* **What is expected**
Each line from the top of the listing through the one holding "return Matrix.LocRotScale((x, y, z), Euler([radians(a)" should be restated word for word, with nothing added and no pictures.
━━━
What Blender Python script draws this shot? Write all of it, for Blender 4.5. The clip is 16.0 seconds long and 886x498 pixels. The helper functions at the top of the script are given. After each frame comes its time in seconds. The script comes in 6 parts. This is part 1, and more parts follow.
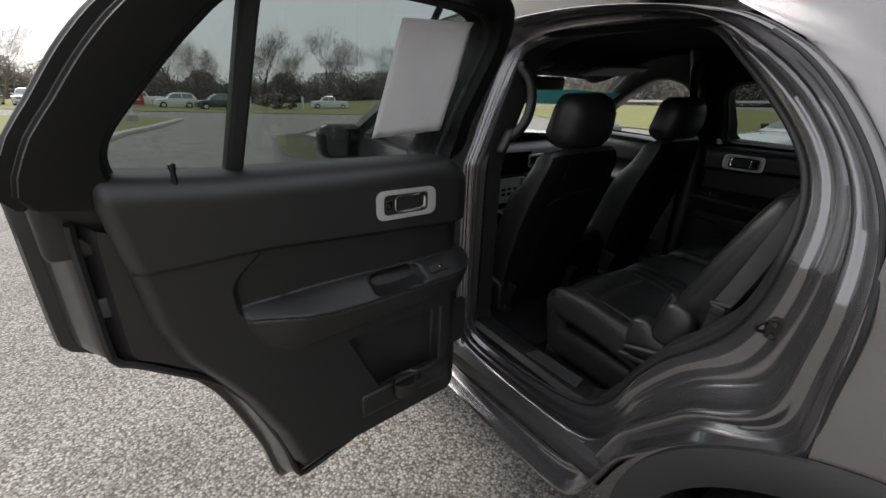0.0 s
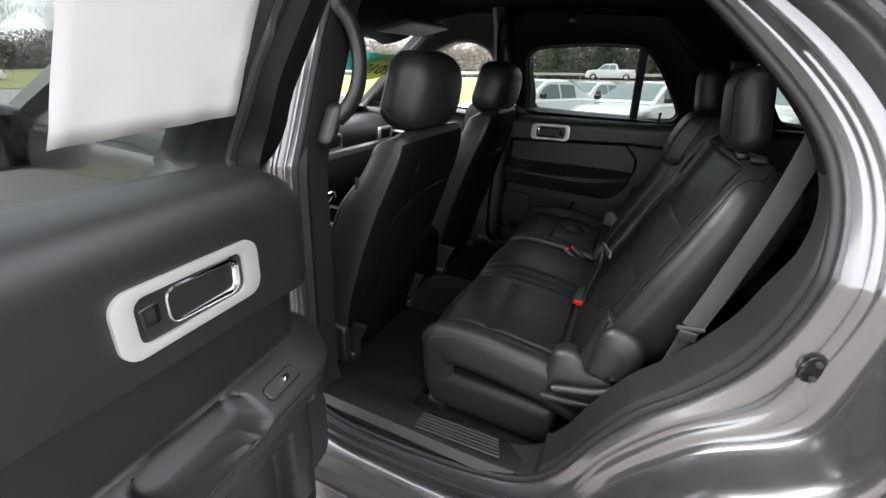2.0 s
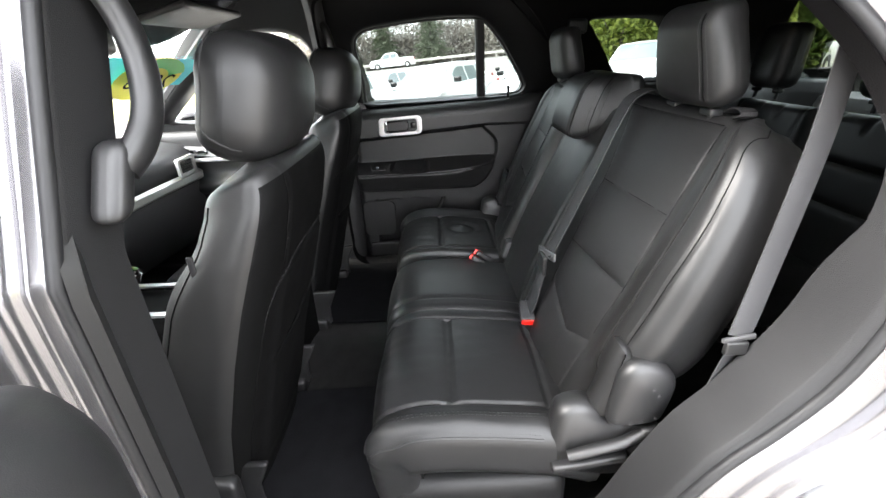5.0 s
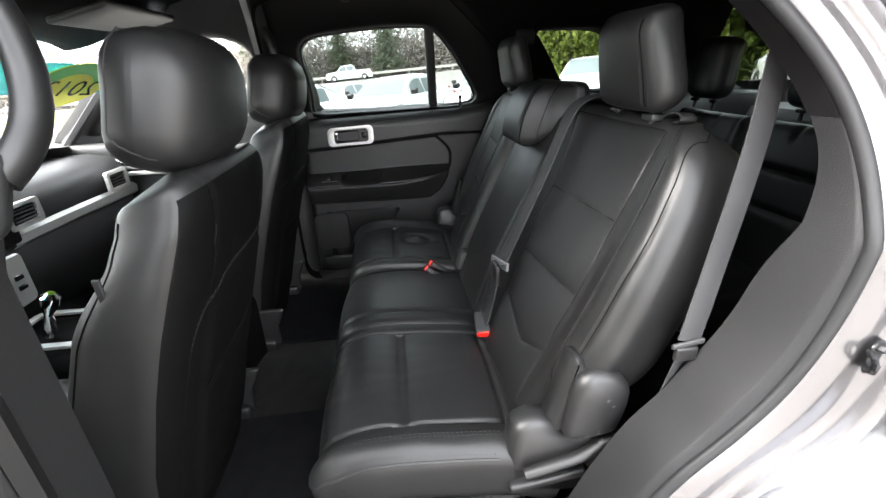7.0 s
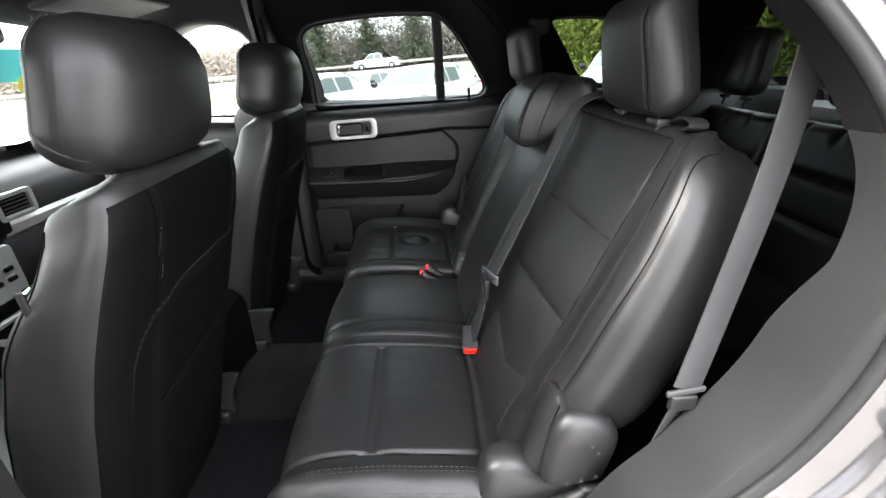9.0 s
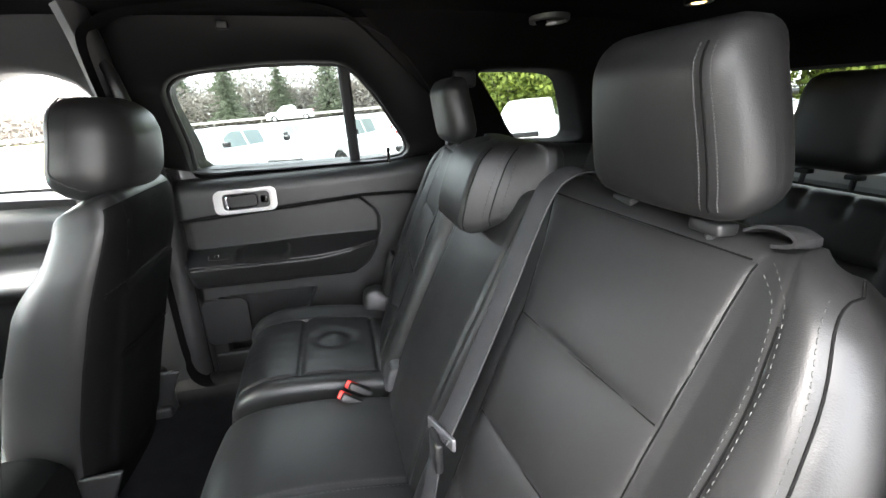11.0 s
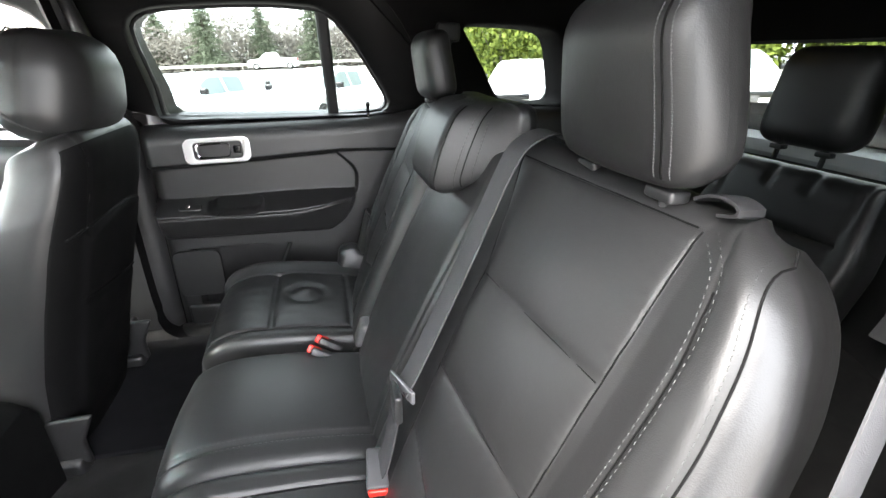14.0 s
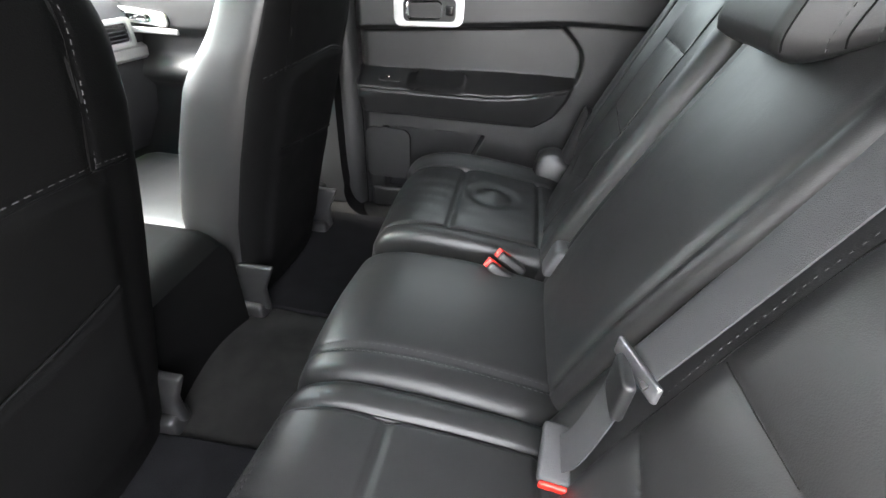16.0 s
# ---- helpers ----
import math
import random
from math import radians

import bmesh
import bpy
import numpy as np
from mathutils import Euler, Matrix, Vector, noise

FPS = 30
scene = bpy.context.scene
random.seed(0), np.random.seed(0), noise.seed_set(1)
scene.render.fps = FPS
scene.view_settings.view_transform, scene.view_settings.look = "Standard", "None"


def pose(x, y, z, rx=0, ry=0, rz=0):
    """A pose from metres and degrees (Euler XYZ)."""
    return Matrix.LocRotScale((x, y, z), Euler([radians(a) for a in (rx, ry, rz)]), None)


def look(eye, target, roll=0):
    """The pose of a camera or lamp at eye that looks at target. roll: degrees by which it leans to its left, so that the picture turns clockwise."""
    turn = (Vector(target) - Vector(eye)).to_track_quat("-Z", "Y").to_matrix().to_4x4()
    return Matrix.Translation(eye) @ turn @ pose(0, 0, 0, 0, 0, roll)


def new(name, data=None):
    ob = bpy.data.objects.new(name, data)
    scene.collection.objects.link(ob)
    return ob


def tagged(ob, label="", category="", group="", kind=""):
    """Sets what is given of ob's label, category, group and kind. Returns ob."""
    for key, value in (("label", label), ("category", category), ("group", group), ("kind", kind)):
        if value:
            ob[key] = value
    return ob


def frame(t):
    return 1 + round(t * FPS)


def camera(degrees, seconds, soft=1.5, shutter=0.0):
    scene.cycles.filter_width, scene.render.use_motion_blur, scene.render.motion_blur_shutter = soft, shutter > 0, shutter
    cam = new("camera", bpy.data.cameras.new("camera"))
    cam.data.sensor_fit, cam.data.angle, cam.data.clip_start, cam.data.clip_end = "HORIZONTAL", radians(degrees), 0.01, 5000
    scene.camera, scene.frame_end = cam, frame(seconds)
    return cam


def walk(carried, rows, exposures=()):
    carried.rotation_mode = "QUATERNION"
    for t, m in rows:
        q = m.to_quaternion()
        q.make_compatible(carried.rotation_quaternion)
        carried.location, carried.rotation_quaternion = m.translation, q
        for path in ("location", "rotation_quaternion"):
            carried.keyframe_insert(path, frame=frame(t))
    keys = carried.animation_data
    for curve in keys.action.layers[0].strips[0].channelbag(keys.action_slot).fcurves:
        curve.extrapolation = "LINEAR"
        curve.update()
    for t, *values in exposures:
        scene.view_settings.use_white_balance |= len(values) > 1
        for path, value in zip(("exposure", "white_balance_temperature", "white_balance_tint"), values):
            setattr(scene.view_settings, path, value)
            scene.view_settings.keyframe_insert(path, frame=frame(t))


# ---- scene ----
cam = camera(92.0, 16.0)
ROWS = [
    (0.0, -1.743, -0.842, 1.366, 71.32, -1.43, -33.65),
    (0.5, -1.619, -0.668, 1.391, 69.84, -3.05, -33.24),
    (1.0, -1.568, -0.527, 1.369, 69.35, -3.10, -42.25),
    (1.5, -1.557, -0.394, 1.353, 68.34, -1.06, -55.02),
    (2.0, -1.481, -0.301, 1.344, 68.61, -1.29, -65.28),
    (2.5, -1.355, -0.214, 1.329, 67.61, -0.85, -70.22),
    (3.0, -1.264, -0.144, 1.332, 65.52, 1.84, -73.68),
    (3.5, -1.234, -0.091, 1.328, 67.91, 3.63, -79.07),
    (4.0, -1.214, -0.042, 1.325, 66.82, 3.51, -84.42),
    (4.5, -1.191, -0.033, 1.332, 66.60, 4.83, -88.61),
    (7.0, -1.139, -0.063, 1.314, 68.07, 5.40, -96.75),
    (7.5, -1.132, -0.071, 1.316, 67.10, 6.20, -97.46),
    (8.0, -1.124, -0.082, 1.315, 67.47, 5.80, -97.42),
    (8.5, -1.110, -0.120, 1.314, 66.96, 4.94, -93.09),
    (11.0, -0.743, -0.182, 1.335, 72.16, 5.19, -103.98),
    (11.5, -0.713, -0.167, 1.341, 74.20, 5.96, -110.43),
    (12.0, -0.679, -0.125, 1.346, 74.20, 4.95, -117.27),
    (12.5, -0.651, -0.127, 1.349, 71.73, 5.36, -124.56),
    (13.0, -0.648, -0.150, 1.343, 68.61, 5.11, -124.95),
    (13.5, -0.677, -0.168, 1.341, 67.67, 3.81, -118.94),
    (14.0, -0.750, -0.206, 1.329, 67.02, 2.28, -105.15),
    (14.5, -0.815, -0.221, 1.318, 64.14, 2.52, -92.84),
    (15.0, -0.799, -0.233, 1.307, 61.26, 3.78, -85.71),
    (15.5, -0.708, -0.214, 1.276, 58.32, 3.22, -83.62),
    (16.0, -0.543, -0.140, 1.205, 57.17, 0.64, -79.91),
]
EXPOSURES = [(0.0, 0.60), (0.5, 0.80), (1.0, 1.30), (1.5, 2.06), (2.0, 2.40), (2.5, 2.78), (3.5, 3.68), (4.5, 3.98), (7.0, 3.72), (8.5, 3.68), (11.0, 4.64), (12.5, 4.86), (14.0, 4.92), (15.0, 4.90), (16.0, 5.05)]
walk(cam, [(r[0], pose(*r[1:])) for r in ROWS], EXPOSURES)

# ---- world, sun, exposure ----
world = bpy.data.worlds.new("overcast")
scene.world = world
world.use_nodes = True
_nt = world.node_tree
_bg = _nt.nodes["Background"]
_sky = _nt.nodes.new("ShaderNodeTexSky")
_sky.sky_type, _sky.sun_disc = "NISHITA", False
_sky.sun_elevation, _sky.sun_rotation = radians(43), radians(-19)
_sky.dust_density, _sky.air_density = 4.0, 1.0
_mix = _nt.nodes.new("ShaderNodeMix")
_mix.data_type = "RGBA"
_mix.inputs[0].default_value = 0.8
_nt.links.new(_sky.outputs[0], _mix.inputs[6])
_mix.inputs[7].default_value = (9.0, 9.05, 9.3, 1)
_nt.links.new(_mix.outputs[2], _bg.inputs[0])
_bg.inputs[1].default_value = 0.11
_sl = bpy.data.lights.new("sun", "SUN")
_sl.energy, _sl.angle, _sl.color = 1.2, radians(30), (1.0, 0.97, 0.93)
sun = new("sun", _sl)
sun.matrix_world = look((-7, 20, 20), (0, 0, 0))

# ---- materials ----


def material(name, base, rough=0.5, metal=0.0, vary=0.15, scale=8.0, bump=0.0, bscale=300.0, second=None, coat=0.0, spec=0.5, fine=True, voro=False, sheen=0.0, crease=0.0):
    """A surface with two scales of variation in colour and roughness and a fine relief."""
    m = bpy.data.materials.new(name)
    m.use_nodes = True
    nt = m.node_tree
    b = nt.nodes["Principled BSDF"]
    co = nt.nodes.new("ShaderNodeTexCoord").outputs["Object"]
    n1 = nt.nodes.new("ShaderNodeTexNoise")
    n1.inputs["Scale"].default_value, n1.inputs["Detail"].default_value = scale, 6
    nt.links.new(co, n1.inputs["Vector"])
    ramp = nt.nodes.new("ShaderNodeValToRGB")
    second = second or tuple(c * (1 - vary) for c in base)
    hi = tuple(min(1, c * (1 + vary)) for c in base)
    ramp.color_ramp.elements[0].color, ramp.color_ramp.elements[1].color = (*second, 1), (*hi, 1)
    ramp.color_ramp.elements[0].position, ramp.color_ramp.elements[1].position = 0.3, 0.7
    nt.links.new(n1.outputs["Fac"], ramp.inputs[0])
    nt.links.new(ramp.outputs[0], b.inputs["Base Color"])
    b.inputs["Metallic"].default_value = metal
    b.inputs["Specular IOR Level"].default_value = spec
    b.inputs["Coat Weight"].default_value = coat
    b.inputs["Coat Roughness"].default_value = 0.06
    b.inputs["Sheen Weight"].default_value = sheen
    mr = nt.nodes.new("ShaderNodeMapRange")
    mr.inputs["To Min"].default_value, mr.inputs["To Max"].default_value = max(0.02, rough - 0.08), min(1, rough + 0.08)
    n2 = nt.nodes.new("ShaderNodeTexNoise")
    n2.inputs["Scale"].default_value, n2.inputs["Detail"].default_value = scale * 4, 4
    nt.links.new(co, n2.inputs["Vector"])
    nt.links.new(n2.outputs["Fac"], mr.inputs["Value"])
    nt.links.new(mr.outputs[0], b.inputs["Roughness"])
    if bump:
        if voro:
            g = nt.nodes.new("ShaderNodeTexVoronoi")
            g.inputs["Scale"].default_value = bscale
            out = g.outputs["Distance"]
        else:
            g = nt.nodes.new("ShaderNodeTexNoise")
            g.inputs["Scale"].default_value, g.inputs["Detail"].default_value = bscale, 3
            out = g.outputs["Fac"]
        nt.links.new(co, g.inputs["Vector"])
        bp = nt.nodes.new("ShaderNodeBump")
        bp.inputs["Strength"].default_value, bp.inputs["Distance"].default_value = bump, 0.001
        nt.links.new(out, bp.inputs["Height"])
        nt.links.new(bp.outputs[0], b.inputs["Normal"])
        if crease:
            # soft wrinkles under the grain
            g2 = nt.nodes.new("ShaderNodeTexNoise")
            g2.inputs["Scale"].default_value, g2.inputs["Detail"].default_value, g2.inputs["Distortion"].default_value = 38, 5, 1.4
            nt.links.new(co, g2.inputs["Vector"])
            b2 = nt.nodes.new("ShaderNodeBump")
            b2.inputs["Strength"].default_value, b2.inputs["Distance"].default_value = crease, 0.004
            nt.links.new(g2.outputs["Fac"], b2.inputs["Height"])
            nt.links.new(b2.outputs[0], bp.inputs["Normal"])
    return m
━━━
* **Task solution**
What Blender Python script draws this shot? Write all of it, for Blender 4.5. The clip is 16.0 seconds long and 886x498 pixels. The helper functions at the top of the script are given. After each frame comes its time in seconds. The script comes in 6 parts. This is part 1, and more parts follow.
0.0 s
2.0 s
5.0 s
7.0 s
9.0 s
11.0 s
14.0 s
16.0 s
# ---- helpers ----
import math
import random
from math import radians

import bmesh
import bpy
import numpy as np
from mathutils import Euler, Matrix, Vector, noise

FPS = 30
scene = bpy.context.scene
random.seed(0), np.random.seed(0), noise.seed_set(1)
scene.render.fps = FPS
scene.view_settings.view_transform, scene.view_settings.look = "Standard", "None"


def pose(x, y, z, rx=0, ry=0, rz=0):
    """A pose from metres and degrees (Euler XYZ)."""
    return Matrix.LocRotScale((x, y, z), Euler([radians(a) for a in (rx, ry, rz)]), None)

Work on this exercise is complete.